WHAT IS EXPECTED:
Your task is to print all of the data word for word.

DATA EXCERPT:

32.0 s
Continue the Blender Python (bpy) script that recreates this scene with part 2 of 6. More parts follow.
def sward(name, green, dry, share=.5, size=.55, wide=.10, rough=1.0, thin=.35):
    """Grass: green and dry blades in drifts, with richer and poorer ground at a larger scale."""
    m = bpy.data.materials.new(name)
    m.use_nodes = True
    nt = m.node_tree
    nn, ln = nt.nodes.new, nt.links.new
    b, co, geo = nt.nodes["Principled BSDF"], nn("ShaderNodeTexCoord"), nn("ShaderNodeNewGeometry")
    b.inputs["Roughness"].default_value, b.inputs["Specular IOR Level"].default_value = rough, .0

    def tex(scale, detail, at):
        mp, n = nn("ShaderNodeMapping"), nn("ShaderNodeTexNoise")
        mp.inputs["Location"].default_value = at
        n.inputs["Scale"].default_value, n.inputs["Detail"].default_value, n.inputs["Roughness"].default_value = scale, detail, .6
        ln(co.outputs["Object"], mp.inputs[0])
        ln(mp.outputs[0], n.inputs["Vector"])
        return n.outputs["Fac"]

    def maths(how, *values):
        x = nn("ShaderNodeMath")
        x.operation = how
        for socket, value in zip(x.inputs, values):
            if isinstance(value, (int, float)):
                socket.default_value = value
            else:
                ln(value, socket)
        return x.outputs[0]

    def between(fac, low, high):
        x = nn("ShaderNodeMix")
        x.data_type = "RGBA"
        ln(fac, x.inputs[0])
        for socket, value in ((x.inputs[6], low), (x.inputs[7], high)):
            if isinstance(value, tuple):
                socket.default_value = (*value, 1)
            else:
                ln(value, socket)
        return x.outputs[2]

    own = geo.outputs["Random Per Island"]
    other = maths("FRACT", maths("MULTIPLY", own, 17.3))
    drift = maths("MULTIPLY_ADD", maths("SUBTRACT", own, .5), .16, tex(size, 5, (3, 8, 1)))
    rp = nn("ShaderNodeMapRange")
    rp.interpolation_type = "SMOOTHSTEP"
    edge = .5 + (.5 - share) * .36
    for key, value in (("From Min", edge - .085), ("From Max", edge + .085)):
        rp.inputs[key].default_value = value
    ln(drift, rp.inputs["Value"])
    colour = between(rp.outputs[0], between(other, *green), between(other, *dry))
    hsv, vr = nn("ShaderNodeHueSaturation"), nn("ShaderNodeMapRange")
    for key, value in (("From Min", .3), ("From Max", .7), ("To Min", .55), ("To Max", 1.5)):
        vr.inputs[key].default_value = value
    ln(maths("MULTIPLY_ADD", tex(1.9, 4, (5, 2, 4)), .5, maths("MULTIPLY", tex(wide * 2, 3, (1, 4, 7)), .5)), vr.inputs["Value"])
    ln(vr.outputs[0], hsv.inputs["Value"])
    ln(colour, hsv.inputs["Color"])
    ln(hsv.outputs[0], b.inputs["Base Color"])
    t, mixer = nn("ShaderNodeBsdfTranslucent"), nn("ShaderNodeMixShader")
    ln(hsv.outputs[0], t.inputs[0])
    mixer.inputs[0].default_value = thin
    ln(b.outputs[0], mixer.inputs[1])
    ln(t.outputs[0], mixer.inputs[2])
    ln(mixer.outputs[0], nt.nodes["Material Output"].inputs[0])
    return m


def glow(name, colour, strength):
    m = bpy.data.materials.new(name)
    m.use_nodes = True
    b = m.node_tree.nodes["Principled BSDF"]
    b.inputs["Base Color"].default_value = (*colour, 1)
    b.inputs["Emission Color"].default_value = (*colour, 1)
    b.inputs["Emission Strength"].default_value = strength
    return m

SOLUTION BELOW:
32.0 s
Continue the Blender Python (bpy) script that recreates this scene with part 2 of 6. More parts follow.
def sward(name, green, dry, share=.5, size=.55, wide=.10, rough=1.0, thin=.35):
    """Grass: green and dry blades in drifts, with richer and poorer ground at a larger scale."""
    m = bpy.data.materials.new(name)
    m.use_nodes = True
    nt = m.node_tree
    nn, ln = nt.nodes.new, nt.links.new
    b, co, geo = nt.nodes["Principled BSDF"], nn("ShaderNodeTexCoord"), nn("ShaderNodeNewGeometry")
    b.inputs["Roughness"].default_value, b.inputs["Specular IOR Level"].default_value = rough, .0

    def tex(scale, detail, at):
        mp, n = nn("ShaderNodeMapping"), nn("ShaderNodeTexNoise")
        mp.inputs["Location"].default_value = at
        n.inputs["Scale"].default_value, n.inputs["Detail"].default_value, n.inputs["Roughness"].default_value = scale, detail, .6
        ln(co.outputs["Object"], mp.inputs[0])
        ln(mp.outputs[0], n.inputs["Vector"])
        return n.outputs["Fac"]

    def maths(how, *values):
        x = nn("ShaderNodeMath")
        x.operation = how
        for socket, value in zip(x.inputs, values):
            if isinstance(value, (int, float)):
                socket.default_value = value
            else:
                ln(value, socket)
        return x.outputs[0]

    def between(fac, low, high):
        x = nn("ShaderNodeMix")
        x.data_type = "RGBA"
        ln(fac, x.inputs[0])
        for socket, value in ((x.inputs[6], low), (x.inputs[7], high)):
            if isinstance(value, tuple):
                socket.default_value = (*value, 1)
            else:
                ln(value, socket)
        return x.outputs[2]

    own = geo.outputs["Random Per Island"]
    other = maths("FRACT", maths("MULTIPLY", own, 17.3))
    drift = maths("MULTIPLY_ADD", maths("SUBTRACT", own, .5), .16, tex(size, 5, (3, 8, 1)))
    rp = nn("ShaderNodeMapRange")
    rp.interpolation_type = "SMOOTHSTEP"
    edge = .5 + (.5 - share) * .36
    for key, value in (("From Min", edge - .085), ("From Max", edge + .085)):
        rp.inputs[key].default_value = value
    ln(drift, rp.inputs["Value"])
    colour = between(rp.outputs[0], between(other, *green), between(other, *dry))
    hsv, vr = nn("ShaderNodeHueSaturation"), nn("ShaderNodeMapRange")
    for key, value in (("From Min", .3), ("From Max", .7), ("To Min", .55), ("To Max", 1.5)):
        vr.inputs[key].default_value = value
    ln(maths("MULTIPLY_ADD", tex(1.9, 4, (5, 2, 4)), .5, maths("MULTIPLY", tex(wide * 2, 3, (1, 4, 7)), .5)), vr.inputs["Value"])
    ln(vr.outputs[0], hsv.inputs["Value"])
    ln(colour, hsv.inputs["Color"])
    ln(hsv.outputs[0], b.inputs["Base Color"])
    t, mixer = nn("ShaderNodeBsdfTranslucent"), nn("ShaderNodeMixShader")
    ln(hsv.outputs[0], t.inputs[0])
    mixer.inputs[0].default_value = thin
    ln(b.outputs[0], mixer.inputs[1])
    ln(t.outputs[0], mixer.inputs[2])
    ln(mixer.outputs[0], nt.nodes["Material Output"].inputs[0])
    return m


def glow(name, colour, strength):
    m = bpy.data.materials.new(name)
    m.use_nodes = True
    b = m.node_tree.nodes["Principled BSDF"]
    b.inputs["Base Color"].default_value = (*colour, 1)
    b.inputs["Emission Color"].default_value = (*colour, 1)
    b.inputs["Emission Strength"].default_value = strength
    return m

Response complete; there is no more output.